If GHC-7.2.2/GHC-7.4, LLVM and cabal-install are available, you should be all set. I recommend using cabal-dev as it provides a very nice sandbox (replace cabal-dev with cabal otherwise).

If you go with cabal-dev, no explicit installation is necessary and ADPfusion will be installed in the sandbox together with the example algorithms or your own.

For a more global installation, "cabal install ADPfusion" should do the trick.

To run the Quickcheck tests, do an additional "cabal-dev install QuickCheck", then "cabal-dev ghci", ":l ADP/Fusion/QuickCheck.hs", and "allProps". Loading the quickcheck module should take a bit due to compilation. "allProps" tests all properties and should yield no errors.

# Notes

If you have problems, find bugs, or want to use this library to write your own DP algorithms, please send me a mail. I'm very interested in hearing what is missing.

One of the things I'll be integrating is an extension to higher dimensions (more than two).

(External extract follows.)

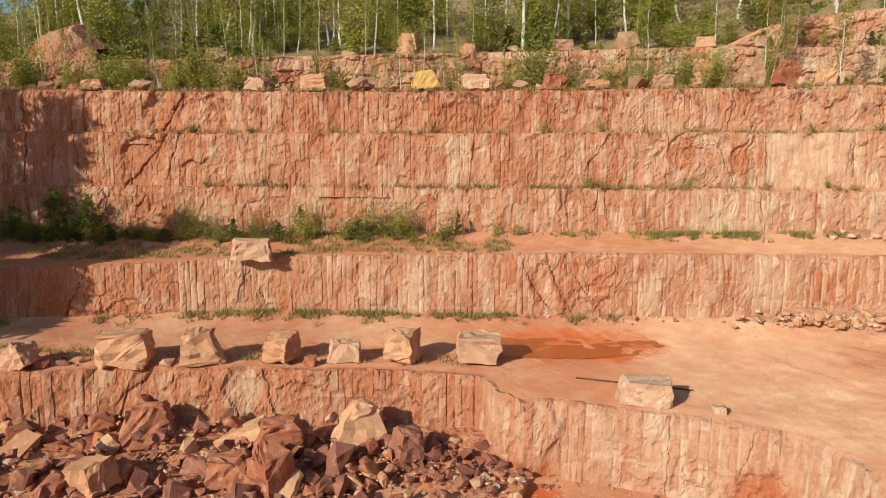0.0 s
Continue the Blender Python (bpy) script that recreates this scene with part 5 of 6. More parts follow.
block("boulder", 62.6, 58.4, 16.5, (2.0, 1.4, 1.1), 661, STONE_PINK, "pale boulder at the edge of the wood", rz=10, taper=0.25, category="boulder")
RUST_STONE = stone_material("rust_stone", (0.46, 0.17, 0.06), (0.60, 0.29, 0.12), (0.30, 0.10, 0.04))
for k, (x, y, size, rz, tilt) in enumerate([(106.9, 3.9, (1.5, 1.0, 2.6), 40, (8, 20)), (106.7, 3.0, (1.7, 0.9, 3.5), 70, (-8, -10)), (107.3, 3.4, (2.0, 1.2, 2.4), 20, (0, 5)), (106.4, 4.4, (0.9, 0.8, 1.6), 10, (0, 26)), (106.3, 2.4, (1.3, 0.7, 1.5), 100, (14, -8))]):
    block("boulder", x, y, 10.3, size, 662 + 7 * k, RUST_STONE, "orange slab of split rock standing on the step", "split slabs on the step", rz, tilt, 3, "hull", 0.25, "boulder")
block("boulder", 106.2, 2.6, 10.35, (2.0, 1.2, 0.6), 690, STONE_PINK, "flat pale stone under the split slabs", "split slabs on the step", 20, category="boulder", taper="hull")
block("boulder", 100.0, 27.4, 7.7, (1.4, 1.0, 1.4), 663, STONE_RED, "dark red stone below the gully", rz=30, taper=0.3, category="boulder")
GULLY = "fallen stones on the gully slope"
for _ in range(36):
    y = rng.uniform(14.5, 29)
    k = rng.random()
    x = float(np.interp(y, [14.5, 17, 20, 23.5, 27, 30.5], [105.2, 104.8, 104.2, 103.3, 102.2, 100.5]))
    stone(x + 0.95 * (0.3 + 3 * k), y + 0.3 * (0.3 + 3 * k), 8.0 + 3.6 * k, rng.uniform(0.4, 1.2), "broken stone on the gully slope", GULLY)

joined("loose_stones", LOOSE, "loose broken sandstone below the faces", "rubble")


# gravel too small to count
STONE_GRAVEL = stone_material("gravel_stone", (0.46, 0.19, 0.105), (0.60, 0.32, 0.205), (0.68, 0.45, 0.32))


def gravel(name, areas, label, seed):
    r = np.random.RandomState(seed)
    V, F, n = [], [], 0
    for count, place, lo, hi in areas:
        for _ in range(count):
            x, y, z = place()
            s = lo * (hi / lo) ** (r.rand() ** 2)
            q = r.uniform(-1, 1, (6, 3)) * 0.18 + np.array([(1, 0, 0), (-1, 0, 0), (0, 1, 0), (0, -1, 0), (0, 0, 1), (0, 0, -1)])
            V.append(q * s * np.array([0.5, 0.42, 0.26]) + (x, y, z + s * 0.12))
            F.append(np.array([(0, 2, 4), (2, 1, 4), (1, 3, 4), (3, 0, 4), (2, 0, 5), (1, 2, 5), (3, 1, 5), (0, 3, 5)]) + n)
            n += 6
    me = quick_mesh(name, np.concatenate(V), np.concatenate(F), STONE_GRAVEL)
    return tagged(new(name, me), label, "gravel", kind="stuff")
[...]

Right now, I am not quite happy with the construction and destruction of the "Box" representations. These will change soon. In addition, an analysis of the actual combinators should remove the need for nested applications of objective functions in many cases.

# VERSION HISTORY

• 0.0.0.3:

• initial version, together with submitted paper
• 0.0.0.4:

• based most combinators on just two generalized Box creators
• cleaned up and simplified RNAfold example
• RNAfold execution now a bit slower. Simplified energy functions typically only have three arguments now, which can be of 'Primary' type. While this reduces speed because we will repeatedly ask for the same value, it is much easier to handle the different functions and play'' with fusion properties.
• RNAfold compilation massively faster: execution/compilation tradoff is worth it for experimenting with ADPfusion; still faster than anything except RNAfold itself. We are now now 2.8x times slower, but 3.5x times slower
• Quickcheck properties for many combinators
• Unit tests for RNAfold functions
• will soon split off RNAfold and Nussinov and publish three hackage libraries
• this version was never available, after being done, a split into library and examples was performed.
• 0.0.1.0

• providing just the library. Examples are found in different libraries.
• 0.0.1.1

• this version should be compatible with GHC-7.4, at least GHC-7,4.2-rc1.
• a type family (TF) version has not been able to show the same performance as fundeps. This means that fundeps for Internal.hs stay alive, for now.